Re: Filehandles and CSV_XS (updated)
by haukex (Archbishop) on Sep 01, 2023 at 10:46 UTC

      Ah! That (sort-of) makes sense - in all honesty, my brain gives up on at least three things - quantum physics, Trump-supporters, and type-globs...

      map{$a=1-$_/10;map{$d=$a;$e=$b=$_/20-2;map{($d,$e)=(2*$d*$e+$a,$e**2 -$d**2+$b);$c=$d**2+$e**2>4?$d=8:_}1..50;print$c}0..59;print$/}0..20
      Tom Melly, pm (at) cursingmaggot (stop) co (stop) uk

        in all honesty, my brain gives up on at least three things - quantum physics, Trump-supporters, and type-globs...

        Thanks for making me laugh. :) I'm relieved you didn't mention your brain giving up on use strict, use warnings and lexical variables. You really need to embrace all three. To give a simple example why, notice that this code:

        use strict; use warnings; sub fred { my $fname = 'f.tmp'; open( FH, '<', $fname ) or die "error: open '$fname': $!"; print "file '$fname' opened ok\n"; # ... process file here die "oops"; # if something went wrong close(FH); } eval { fred() }; if ($@) { print "died: $@\n" } # oops, handle FH is still open if an exception was thrown. my $line = <FH>; print "oops, FH is still open:$line\n";
        is not exception-safe because the ugly global file handle FH is not closed when die is called.

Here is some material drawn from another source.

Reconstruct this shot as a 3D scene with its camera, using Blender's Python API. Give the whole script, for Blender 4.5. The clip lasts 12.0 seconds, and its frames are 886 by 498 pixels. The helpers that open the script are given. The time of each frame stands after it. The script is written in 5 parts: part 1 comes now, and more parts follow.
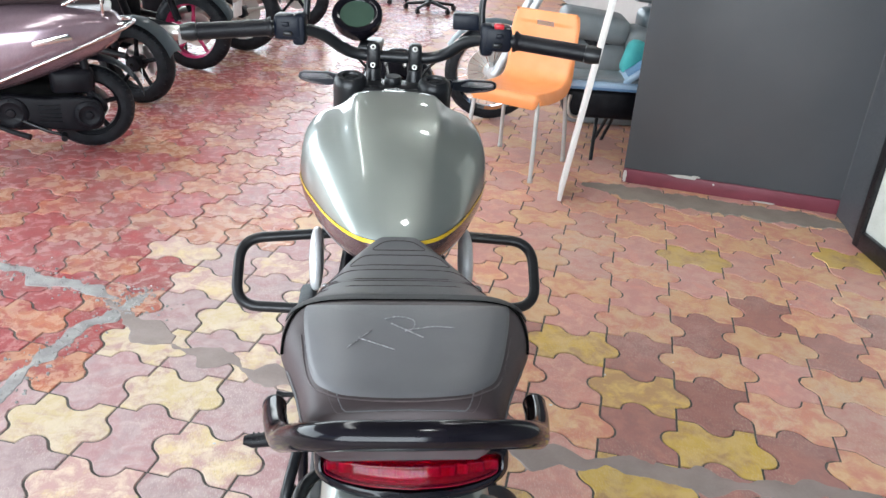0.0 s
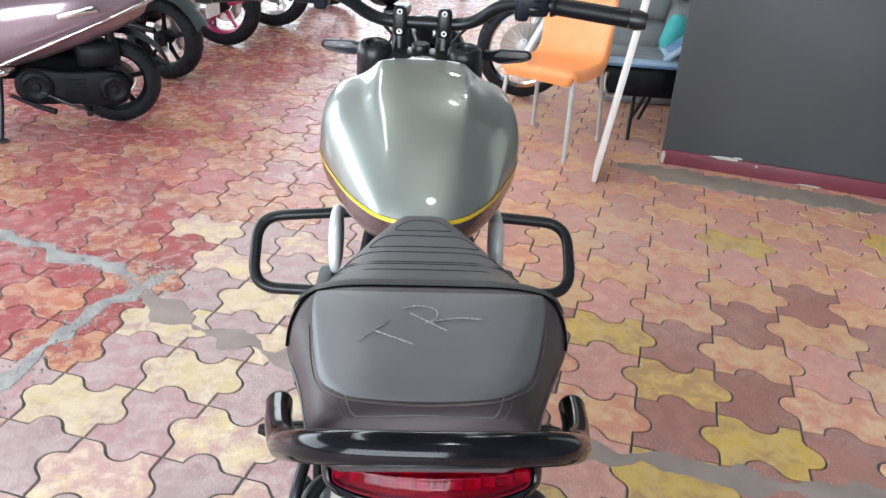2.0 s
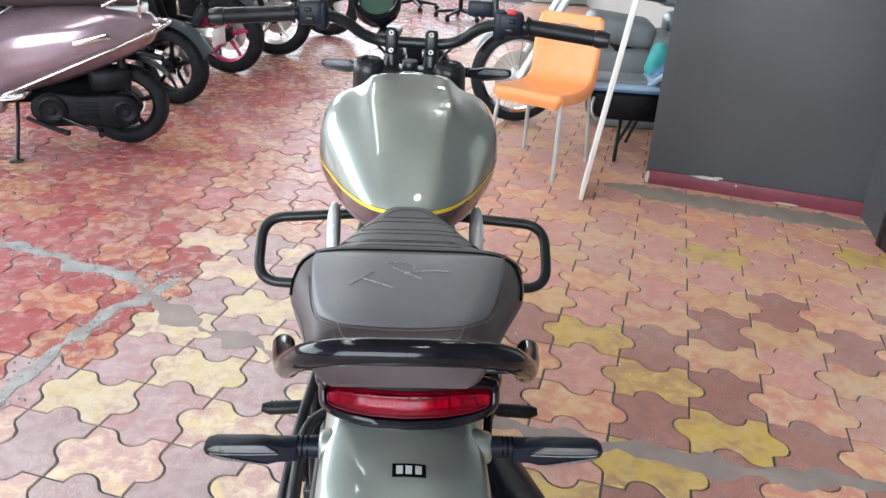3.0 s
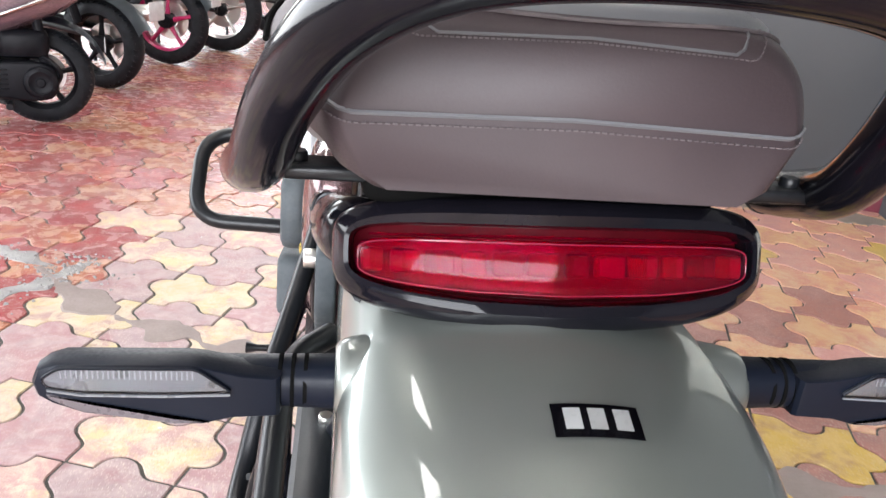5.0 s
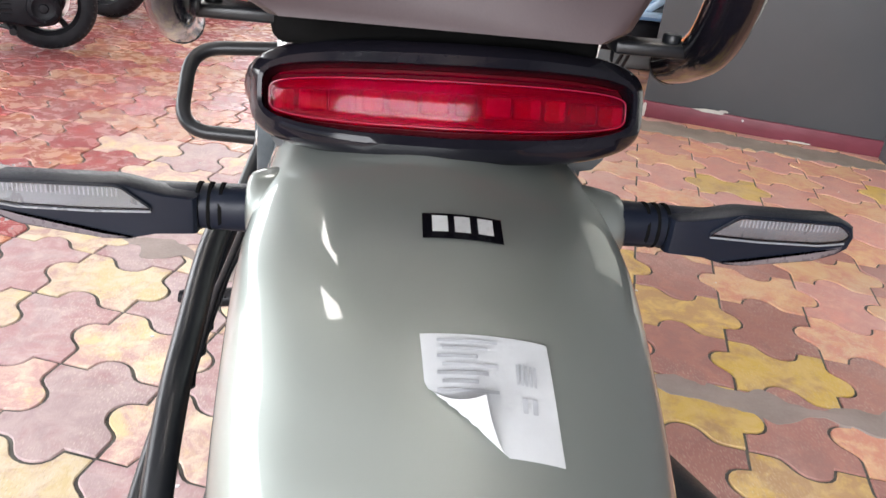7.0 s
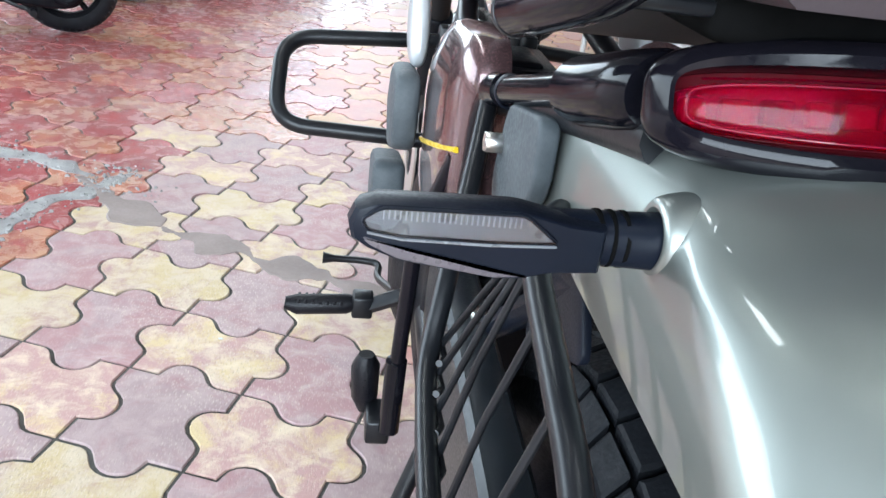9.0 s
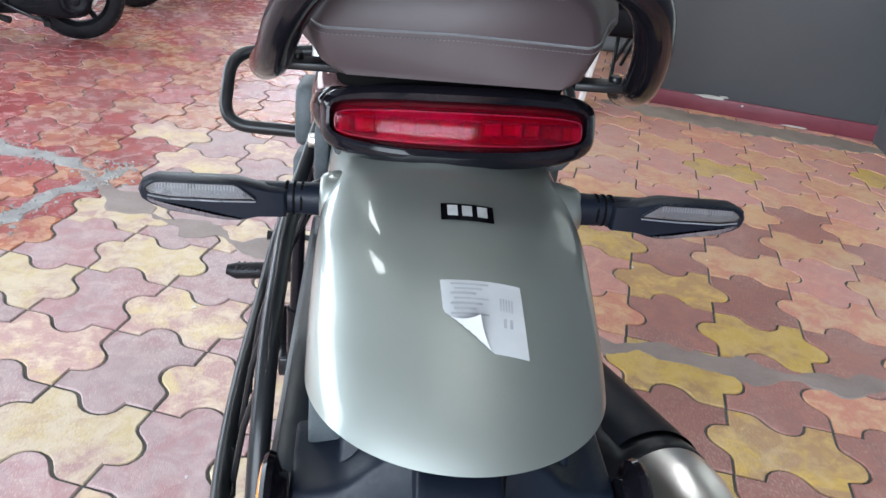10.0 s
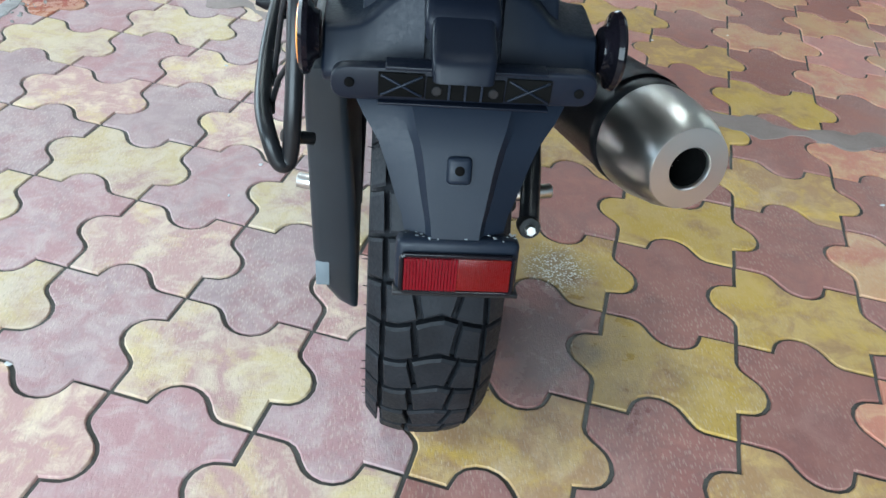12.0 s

        A simple remedy, as noted at Exceptions and Error Handling References, is to replace the ugly global FH with a lexical file handle my $fh, which is auto-closed at end of scope (RAII):

        use strict; use warnings; sub fred { my $fname = 'f.tmp'; open( my $fh, '<', $fname ) or die "error: open '$fname': $!"; print "file '$fname' opened ok\n"; # ... process file here die "oops"; # if something went wrong close($fh); } eval { fred() }; if ($@) { print "died: $@\n" } print "ok, \$fh is auto-closed when sub fred exits (normally or via di +e)\n";

        I know that feeling :-) and yeah I also had that experience when first encountering typeglobs. But, here's the simple explanation I arrived at for my own understanding:

        Perl allows you to create different types of global things using the same name, like '$foo', '@foo', '%foo', 'sub foo' and so on. To store them internally, one logical design would have been to have a hash table of "ScalarGlobals", another hash table of "ArrayGlobals", another hash table of "HashGlobals", and so on. In perl-speak, it might look like $globals{$package_name}[Scalars]{$scalar_name}. But, that makes a lot of hash tables per package name. Larry chose instead to create one hash table per package, and then store a struct which has a "slot" for each type of thing. In perl-speak, it might look like $globals{$package_name}{$thing_name}[ScalarSlot] The end result is lower use of memory by having fewer hash tables.

        In the original language, NAME referred to the file handle, $NAME the scalar, @NAME the array, %NAME the hash, and &NAME the subroutine. But, for reasons I am uninformed of, it was decided that people needed access to these slots in the perl language (probably so that Exporter can be written in Perl instead of written in C) and so *NAME gives you access to this C struct that has a slot for each type of thing. The notation *NAME{IO} is how you access the file handle slot of that struct.

        Now that bare-word file handles are discouraged, that implementation detail of the C-side typeglob structs (and the awkward Perl syntax for it) is more in-our-face than ever, especially since there is no native '$' variable for STDIN, STDOUT, STDERR, or DATA.

Re: Filehandles and CSV_XS
by ikegami (Patriarch) on Sep 01, 2023 at 13:36 UTC

    Ah - \*DATA or \*IN - err, what does '\*' imply?

    *NAME refers to the symbol table entry for "NAME". It contains $NAME (*NAME{SCALAR}), @NAME (*NAME{ARRAY}), %HASH (*NAME{HASH}), &NAME (*NAME{CODE}) and a number of other things, including a file handle (*NAME{IO}) and a directory handle.

    So when you are doing

    print FH ...

    It's effectively a shorthand for *FH, which is effectively a shorthand for *FH{IO}.

    Things commonly accepted as file handles:

    • IO object (*FH{IO}).
    • reference to glob (\*FH).
    • glob (*FH).
    • name of the glob ("FH"). This is less supported than the others.

    open( my $fh, ... ) assigns a reference to a glob to $fh (like \*FH).